When Mount Holyoke this year asked students who decided to enrol why they did so, 54 percent said that awareness of social movements influenced their decision “quite a bit” or “very much”.
Audrey Smith, vice president of enrolment at Smith College, said that applications have been edging up there for a decade, so she doesn’t attribute all of this year’s success to the way young women are looking at the sexism and injustice in the world.
Still, she said, the trends are favouring Smith and other women’s colleges.
Going back a few years, she compared the figures for the class that enrolled in the fall of 2015 to the class that will enrol this month. Applications are up, from 5,006 to 5,780, the admission rate is down from 38 per cent to 31 per cent and the yield is up, from 32 per cent to 35 per cent.
“Fewer women are ruling out women’s colleges,” she said. Smith has long had many of its applicants also apply to Mount Holyoke and Wellesley College. Now the college is receiving more cross-apps with Amherst College, Brown University and Wesleyan University. When women sought to apply to such colleges in the past, they typically ruled out women's colleges.
The trend is not unique to the Northeast, although that is where most of the nation's most prestigious women's colleges are located.
Agnes Scott College, in Georgia, hasn’t been tracking whether #MeToo is motivating more students to enrol. But yield is up this year – from 25 percent to 30 percent. College officials credit curricular reforms, which have placed more of an emphasis on global and leadership skills. But this may relate to the broader environment for women as well, they said in a statement.

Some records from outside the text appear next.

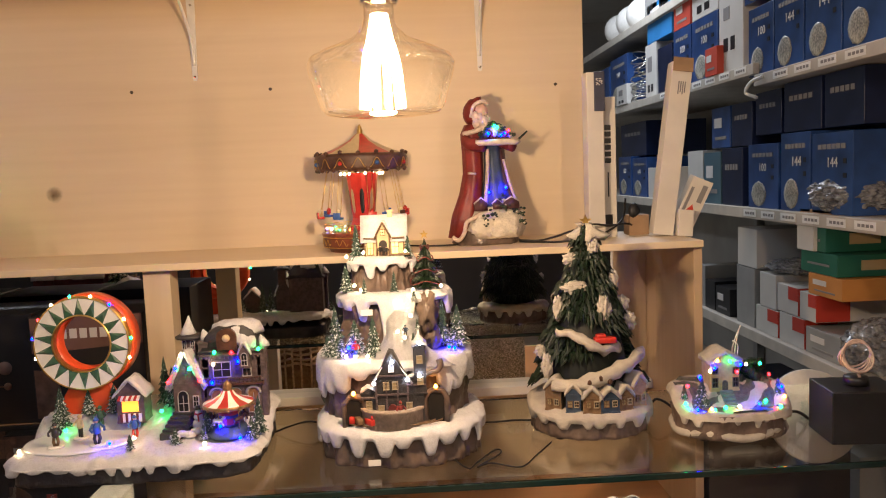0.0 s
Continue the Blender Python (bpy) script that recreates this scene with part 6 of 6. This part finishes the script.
def bow(label, place, cloth, loops, tails, width=0.075, rz=0.0):
    """A big tied ribbon bow: teardrop loops, loose tails and a knot."""
    b = thing("ribbon_bow", label, "bow", place, rz)
    for dx, dz, dy, ln, op, tw in loops:
        d = Vector((dx, dy, dz)).normalized()
        side = Vector((-0.25 * dx, 0.92, 0.34 - 0.3 * tw)).normalized()
        side = (side - d * side.dot(d)).normalized()
        nrm = d.cross(side).normalized()
        if nrm.z < 0:
            nrm = -nrm
        pts = curve_pts([Vector((0, 0, 0)) + nrm * 0.004, d * ln * 0.35 + nrm * op * 0.8, d * ln * 0.8 + nrm * op, d * ln + nrm * op * 0.1, d * ln * 0.82 - nrm * op * 0.7, d * ln * 0.38 - nrm * op * 0.45, -nrm * 0.004], 6)
        m = len(pts)
        wd = [width * (0.38 + 0.62 * min(1.0, 2.6 * min(k, m - 1 - k) / m)) for k in range(m)]
        bm = bmesh.new()
        ribbon(bm, pts, side, wd, cup=0.004)
        part("loop", bm, cloth, b)
    for pts in tails:
        bm = bmesh.new()
        P_ = curve_pts(pts, 6)
        m = len(P_)
        ribbon(bm, P_, Vector((0.8, 0.35, 0.2)).normalized() if abs(pts[-1][0]) < 0.06 else Vector((0.1, 0.85, 0.5)).normalized(), [width * (0.4 + 0.6 * min(1.0, 2.2 * k / m)) for k in range(m)], cup=0.004)
        part("tail", bm, cloth, b)
    bm = bmesh.new()
    ball(bm, (0, 0, 0.004), 0.020, 0, 3, (1.2, 0.9, 0.8), 0.3, 60)
    uvl = bm.loops.layers.uv.verify()
    for f in bm.faces:
        for lp in f.loops:
            lp[uvl].uv = (lp.vert.co.x, lp.vert.co.z)
    part("knot", bm, cloth, b)
    return b


hr = hamper("wicker_hamper", "pale wicker hamper tied with a red checked bow", (-0.480, 1.190), 0.134, 0.105, 0.876, wicker)
bow("red and black buffalo-check ribbon bow on the hamper", (-0.487, 1.205, 0.870), red_plaid,
    [(-1, 0.35, 0.15, 0.138, 0.034, 0.2), (1, 0.35, 0.15, 0.134, 0.034, 0.2), (-0.55, 0.62, 0.45, 0.070, 0.020, 0.0), (0.55, 0.62, 0.45, 0.070, 0.020, 0.0), (-0.9, -0.10, -0.45, 0.12, 0.024, 0.5), (0.95, -0.08, -0.40, 0.12, 0.024, 0.5)],
    [[(0, -0.01, 0), (0.006, -0.05, 0.004), (0.01, -0.10, -0.02), (0.012, -0.13, -0.07)]])
bm = bmesh.new()
rows = [[bm.verts.new((-0.115 + 0.11 * u, -0.012 + 0.018 * u + 0.05 * v - 0.05, 0.014 + 0.007 * math.sin(2.0 * u + 0.3) + 0.030 * v)) for u in [k / 8 for k in range(9)]] for v in (0, 0.5, 1)]
for j in range(2):
    for k in range(8):
        bm.faces.new((rows[j][k], rows[j][k + 1], rows[j + 1][k + 1], rows[j + 1][k]))
bmesh.ops.solidify(bm, geom=bm.faces[:], thickness=0.0012)
note = part("paper_note", bm, MATS["paper_white"], smooth=False)
note.matrix_basis = Matrix.Translation((-0.512, 1.160, 0.890)) @ Matrix.Diagonal((0.66, 0.50, 0.60, 1))
tagged(note, "curled white paper note tucked under the checked bow", "paper")
hg = hamper("wicker_hamper", "whitewashed wicker hamper tied with a gold glitter bow", (-0.930, 1.170), 0.178, 0.115, 0.862, wicker_white)
bow("gold glitter ribbon bow on the hamper", (-0.918, 1.180, 0.868), gold_cloth,
    [(-1, 0.30, 0.1, 0.15, 0.032, 0.2), (1, 0.36, 0.1, 0.145, 0.036, 0.2), (-0.15, 0.9, 0.45, 0.085, 0.026, 0.2), (-0.95, -0.12, -0.4, 0.14, 0.022, 0.4), (0.95, -0.15, -0.4, 0.13, 0.022, 0.4)],
    [[(0, -0.01, 0), (-0.02, -0.05, 0.0), (-0.03, -0.10, -0.03), (-0.03, -0.12, -0.08)]], 0.085)
hb = thing("glitter_gift_box", "grey-green glitter gift box tied with a checked bow", "gift box", (0.300, 1.185, FLOOR), 4)
bm = bmesh.new()
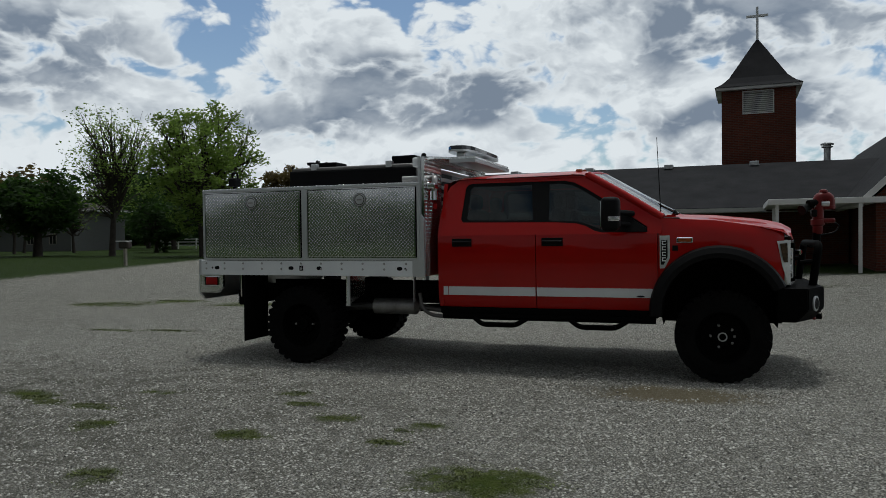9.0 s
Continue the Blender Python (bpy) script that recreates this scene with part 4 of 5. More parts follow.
tp("elbow", T(bent([(5.575, NY, 1.62), (5.575, NY, 1.88), (5.69, NY + 0.03, 1.88), (5.69, NY + 0.03, 1.77)], 0.058, 7), 0.056, 14), "engine_red", parent=mo, smooth=True)
tp("elbow_flange", lathe(bmesh.new(), [(1.74, 0.05), (1.75, 0.06), (1.775, 0.06), (1.785, 0.05)], 16, "z", (5.69, NY + 0.03, 0)), "engine_red", parent=mo, smooth=True)
tp("crank_cap", lathe(bmesh.new(), [(1.93, 0.045), (1.95, 0.04), (1.96, 0.02)], 12, "z", (5.63, NY + 0.015, 0)), "engine_red", parent=mo)
tp("crank_box", B(5.6, 5.67, NY - 0.02, NY + 0.05, 1.74, 1.81, bevel=0.015), "engine_red", parent=mo)
tp("silver_collar", T([(5.6, NY - 0.03, 1.8), (5.68, NY - 0.02, 1.8)], 0.03, 12), "alu", parent=mo)
tp("barrel", T([(5.56, NY - 0.02, 1.82), (5.47, NY - 0.07, 1.8)], [0.036, 0.044], 12), "steel", parent=mo, smooth=True)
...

“We typically attract the type of students who are more globally aware of the world and their place in it or who are seeking to expand their understanding of others, and who often have a growing desire to effect positive change, whether that be in their local communities, society as a whole or particular groups of marginalised peoples,” said the statement.
This fall’s first-year class is expected to be the largest in the college’s history.
Not all leaders of women’s colleges have embraced the #MeToo movement. At Sweet Briar College, which has struggled with enrolment of late, many students and alumnae were horrified when college officials did not criticise a commencement speech in May that appeared to place the blame for sexual harassment on its victims.
For those colleges that are explicitly talking about #MeToo and political leaders who are misogynistic, the current moment is prompting some to rethink how they position their institutions.
Cassidy, of Bryn Mawr, said that she sees her college and others being more explicit about the value of women’s colleges, while also trying to fight off misconceptions about them.
“I think we need to be really clear that the message is not about separating from society,” but about “owning who we are,” she said.
“It's really important to talk about the value and the great education students are going to get,” she said. For women, that means they are going to get an environment “where women are the focus and the drivers of academic excellence, that these are places where women dominate all fields.”
Smith, of Smith College, says she sees much more confidence today in admissions officers drawing attention to the women’s college ethos.
“I used to feel it was necessary to put a bushel basket over the light of the wonderful attributes of a women’s college,” Smith said. “It would tell a student, ‘trust me, when you are older, you will understand.’
“Now we’ve let that message out into the light, and it’s at the front of the discussion.”